== REQUEST ==
Set down the data below without change, skipping the pictures it holds.
┏━━
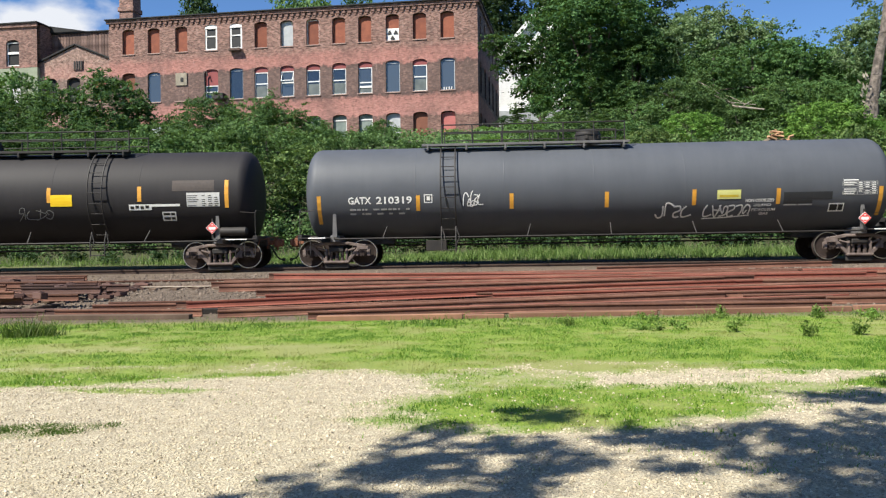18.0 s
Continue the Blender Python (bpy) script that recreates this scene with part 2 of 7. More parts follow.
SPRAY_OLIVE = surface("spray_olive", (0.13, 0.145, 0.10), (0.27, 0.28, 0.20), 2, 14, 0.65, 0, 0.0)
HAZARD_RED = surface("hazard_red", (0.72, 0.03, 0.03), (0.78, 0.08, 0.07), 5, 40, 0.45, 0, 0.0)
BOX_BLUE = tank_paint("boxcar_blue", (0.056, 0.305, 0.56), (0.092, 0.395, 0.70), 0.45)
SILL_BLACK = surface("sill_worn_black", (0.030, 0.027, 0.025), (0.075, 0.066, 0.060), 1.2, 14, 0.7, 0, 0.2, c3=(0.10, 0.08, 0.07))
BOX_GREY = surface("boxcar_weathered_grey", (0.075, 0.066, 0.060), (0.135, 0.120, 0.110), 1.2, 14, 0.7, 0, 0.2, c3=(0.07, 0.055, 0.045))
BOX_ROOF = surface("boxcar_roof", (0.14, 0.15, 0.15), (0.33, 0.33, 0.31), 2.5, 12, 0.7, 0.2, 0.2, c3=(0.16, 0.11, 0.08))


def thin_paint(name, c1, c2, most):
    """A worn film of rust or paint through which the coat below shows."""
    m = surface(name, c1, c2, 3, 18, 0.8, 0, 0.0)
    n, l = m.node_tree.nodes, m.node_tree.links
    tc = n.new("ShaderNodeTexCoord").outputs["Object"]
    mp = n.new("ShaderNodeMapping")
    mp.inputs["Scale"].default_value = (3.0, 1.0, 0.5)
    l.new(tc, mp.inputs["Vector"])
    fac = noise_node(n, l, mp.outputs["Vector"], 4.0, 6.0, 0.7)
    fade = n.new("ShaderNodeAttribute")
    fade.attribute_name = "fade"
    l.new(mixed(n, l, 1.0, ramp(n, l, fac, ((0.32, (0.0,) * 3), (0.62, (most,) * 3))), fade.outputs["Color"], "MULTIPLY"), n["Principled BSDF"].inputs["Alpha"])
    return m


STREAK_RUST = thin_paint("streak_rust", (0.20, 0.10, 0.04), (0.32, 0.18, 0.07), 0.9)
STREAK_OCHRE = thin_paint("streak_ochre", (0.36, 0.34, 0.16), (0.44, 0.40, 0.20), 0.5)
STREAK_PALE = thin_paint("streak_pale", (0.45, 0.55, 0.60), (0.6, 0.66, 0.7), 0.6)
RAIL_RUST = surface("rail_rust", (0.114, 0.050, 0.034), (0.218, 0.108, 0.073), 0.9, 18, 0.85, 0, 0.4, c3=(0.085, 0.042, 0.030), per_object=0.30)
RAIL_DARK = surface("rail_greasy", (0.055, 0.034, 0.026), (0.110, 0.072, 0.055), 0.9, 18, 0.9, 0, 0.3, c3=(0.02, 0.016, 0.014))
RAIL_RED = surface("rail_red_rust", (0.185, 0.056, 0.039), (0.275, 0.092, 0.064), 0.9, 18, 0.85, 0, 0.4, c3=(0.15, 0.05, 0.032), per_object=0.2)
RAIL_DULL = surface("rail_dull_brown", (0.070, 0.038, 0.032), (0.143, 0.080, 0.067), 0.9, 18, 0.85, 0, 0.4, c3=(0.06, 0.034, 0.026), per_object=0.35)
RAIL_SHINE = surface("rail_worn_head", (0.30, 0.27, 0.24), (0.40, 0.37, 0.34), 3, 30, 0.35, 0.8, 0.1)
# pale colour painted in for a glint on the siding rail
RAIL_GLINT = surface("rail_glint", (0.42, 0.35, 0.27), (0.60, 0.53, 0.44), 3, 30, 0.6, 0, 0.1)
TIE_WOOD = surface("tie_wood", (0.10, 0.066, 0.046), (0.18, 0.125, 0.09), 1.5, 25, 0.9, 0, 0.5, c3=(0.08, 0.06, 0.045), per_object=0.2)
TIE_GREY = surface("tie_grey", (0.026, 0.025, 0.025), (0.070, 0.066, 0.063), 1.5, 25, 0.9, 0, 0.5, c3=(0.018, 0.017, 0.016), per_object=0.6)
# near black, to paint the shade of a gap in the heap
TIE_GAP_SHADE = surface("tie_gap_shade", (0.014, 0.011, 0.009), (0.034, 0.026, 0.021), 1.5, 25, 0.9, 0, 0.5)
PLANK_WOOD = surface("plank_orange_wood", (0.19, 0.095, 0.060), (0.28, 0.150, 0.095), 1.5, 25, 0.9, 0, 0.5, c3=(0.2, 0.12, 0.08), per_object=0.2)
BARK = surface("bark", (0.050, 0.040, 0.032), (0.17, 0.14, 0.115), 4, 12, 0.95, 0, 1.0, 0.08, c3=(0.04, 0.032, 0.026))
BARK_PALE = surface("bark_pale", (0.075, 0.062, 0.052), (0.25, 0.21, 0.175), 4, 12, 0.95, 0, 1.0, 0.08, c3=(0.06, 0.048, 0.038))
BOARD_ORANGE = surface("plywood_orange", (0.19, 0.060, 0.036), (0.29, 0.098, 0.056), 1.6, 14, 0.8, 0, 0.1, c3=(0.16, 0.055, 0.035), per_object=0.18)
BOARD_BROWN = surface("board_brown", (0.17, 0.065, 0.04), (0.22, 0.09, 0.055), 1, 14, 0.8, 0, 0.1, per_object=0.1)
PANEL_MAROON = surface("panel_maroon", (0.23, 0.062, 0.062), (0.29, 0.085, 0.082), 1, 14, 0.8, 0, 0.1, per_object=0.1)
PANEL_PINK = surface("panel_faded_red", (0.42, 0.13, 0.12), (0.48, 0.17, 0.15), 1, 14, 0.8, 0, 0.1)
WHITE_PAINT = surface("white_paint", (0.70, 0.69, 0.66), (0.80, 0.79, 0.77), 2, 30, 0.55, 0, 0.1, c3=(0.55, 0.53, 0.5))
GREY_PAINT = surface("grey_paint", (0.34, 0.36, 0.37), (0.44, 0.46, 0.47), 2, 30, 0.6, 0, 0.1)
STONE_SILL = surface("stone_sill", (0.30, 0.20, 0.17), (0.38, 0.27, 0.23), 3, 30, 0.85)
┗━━
== ANSWER TO THE EXERCISE ==
18.0 s
Continue the Blender Python (bpy) script that recreates this scene with part 2 of 7. More parts follow.
SPRAY_OLIVE = surface("spray_olive", (0.13, 0.145, 0.10), (0.27, 0.28, 0.20), 2, 14, 0.65, 0, 0.0)
HAZARD_RED = surface("hazard_red", (0.72, 0.03, 0.03), (0.78, 0.08, 0.07), 5, 40, 0.45, 0, 0.0)
BOX_BLUE = tank_paint("boxcar_blue", (0.056, 0.305, 0.56), (0.092, 0.395, 0.70), 0.45)
SILL_BLACK = surface("sill_worn_black", (0.030, 0.027, 0.025), (0.075, 0.066, 0.060), 1.2, 14, 0.7, 0, 0.2, c3=(0.10, 0.08, 0.07))
BOX_GREY = surface("boxcar_weathered_grey", (0.075, 0.066, 0.060), (0.135, 0.120, 0.110), 1.2, 14, 0.7, 0, 0.2, c3=(0.07, 0.055, 0.045))
BOX_ROOF = surface("boxcar_roof", (0.14, 0.15, 0.15), (0.33, 0.33, 0.31), 2.5, 12, 0.7, 0.2, 0.2, c3=(0.16, 0.11, 0.08))


def thin_paint(name, c1, c2, most):
    """A worn film of rust or paint through which the coat below shows."""
    m = surface(name, c1, c2, 3, 18, 0.8, 0, 0.0)
    n, l = m.node_tree.nodes, m.node_tree.links
    tc = n.new("ShaderNodeTexCoord").outputs["Object"]
    mp = n.new("ShaderNodeMapping")
    mp.inputs["Scale"].default_value = (3.0, 1.0, 0.5)
    l.new(tc, mp.inputs["Vector"])
    fac = noise_node(n, l, mp.outputs["Vector"], 4.0, 6.0, 0.7)
    fade = n.new("ShaderNodeAttribute")
    fade.attribute_name = "fade"
    l.new(mixed(n, l, 1.0, ramp(n, l, fac, ((0.32, (0.0,) * 3), (0.62, (most,) * 3))), fade.outputs["Color"], "MULTIPLY"), n["Principled BSDF"].inputs["Alpha"])
    return m


STREAK_RUST = thin_paint("streak_rust", (0.20, 0.10, 0.04), (0.32, 0.18, 0.07), 0.9)
STREAK_OCHRE = thin_paint("streak_ochre", (0.36, 0.34, 0.16), (0.44, 0.40, 0.20), 0.5)
STREAK_PALE = thin_paint("streak_pale", (0.45, 0.55, 0.60), (0.6, 0.66, 0.7), 0.6)
RAIL_RUST = surface("rail_rust", (0.114, 0.050, 0.034), (0.218, 0.108, 0.073), 0.9, 18, 0.85, 0, 0.4, c3=(0.085, 0.042, 0.030), per_object=0.30)
RAIL_DARK = surface("rail_greasy", (0.055, 0.034, 0.026), (0.110, 0.072, 0.055), 0.9, 18, 0.9, 0, 0.3, c3=(0.02, 0.016, 0.014))
RAIL_RED = surface("rail_red_rust", (0.185, 0.056, 0.039), (0.275, 0.092, 0.064), 0.9, 18, 0.85, 0, 0.4, c3=(0.15, 0.05, 0.032), per_object=0.2)
RAIL_DULL = surface("rail_dull_brown", (0.070, 0.038, 0.032), (0.143, 0.080, 0.067), 0.9, 18, 0.85, 0, 0.4, c3=(0.06, 0.034, 0.026), per_object=0.35)
RAIL_SHINE = surface("rail_worn_head", (0.30, 0.27, 0.24), (0.40, 0.37, 0.34), 3, 30, 0.35, 0.8, 0.1)
# pale colour painted in for a glint on the siding rail
RAIL_GLINT = surface("rail_glint", (0.42, 0.35, 0.27), (0.60, 0.53, 0.44), 3, 30, 0.6, 0, 0.1)
TIE_WOOD = surface("tie_wood", (0.10, 0.066, 0.046), (0.18, 0.125, 0.09), 1.5, 25, 0.9, 0, 0.5, c3=(0.08, 0.06, 0.045), per_object=0.2)
TIE_GREY = surface("tie_grey", (0.026, 0.025, 0.025), (0.070, 0.066, 0.063), 1.5, 25, 0.9, 0, 0.5, c3=(0.018, 0.017, 0.016), per_object=0.6)
# near black, to paint the shade of a gap in the heap
TIE_GAP_SHADE = surface("tie_gap_shade", (0.014, 0.011, 0.009), (0.034, 0.026, 0.021), 1.5, 25, 0.9, 0, 0.5)
PLANK_WOOD = surface("plank_orange_wood", (0.19, 0.095, 0.060), (0.28, 0.150, 0.095), 1.5, 25, 0.9, 0, 0.5, c3=(0.2, 0.12, 0.08), per_object=0.2)
BARK = surface("bark", (0.050, 0.040, 0.032), (0.17, 0.14, 0.115), 4, 12, 0.95, 0, 1.0, 0.08, c3=(0.04, 0.032, 0.026))
BARK_PALE = surface("bark_pale", (0.075, 0.062, 0.052), (0.25, 0.21, 0.175), 4, 12, 0.95, 0, 1.0, 0.08, c3=(0.06, 0.048, 0.038))
BOARD_ORANGE = surface("plywood_orange", (0.19, 0.060, 0.036), (0.29, 0.098, 0.056), 1.6, 14, 0.8, 0, 0.1, c3=(0.16, 0.055, 0.035), per_object=0.18)
BOARD_BROWN = surface("board_brown", (0.17, 0.065, 0.04), (0.22, 0.09, 0.055), 1, 14, 0.8, 0, 0.1, per_object=0.1)
PANEL_MAROON = surface("panel_maroon", (0.23, 0.062, 0.062), (0.29, 0.085, 0.082), 1, 14, 0.8, 0, 0.1, per_object=0.1)
PANEL_PINK = surface("panel_faded_red", (0.42, 0.13, 0.12), (0.48, 0.17, 0.15), 1, 14, 0.8, 0, 0.1)
WHITE_PAINT = surface("white_paint", (0.70, 0.69, 0.66), (0.80, 0.79, 0.77), 2, 30, 0.55, 0, 0.1, c3=(0.55, 0.53, 0.5))
GREY_PAINT = surface("grey_paint", (0.34, 0.36, 0.37), (0.44, 0.46, 0.47), 2, 30, 0.6, 0, 0.1)
STONE_SILL = surface("stone_sill", (0.30, 0.20, 0.17), (0.38, 0.27, 0.23), 3, 30, 0.85)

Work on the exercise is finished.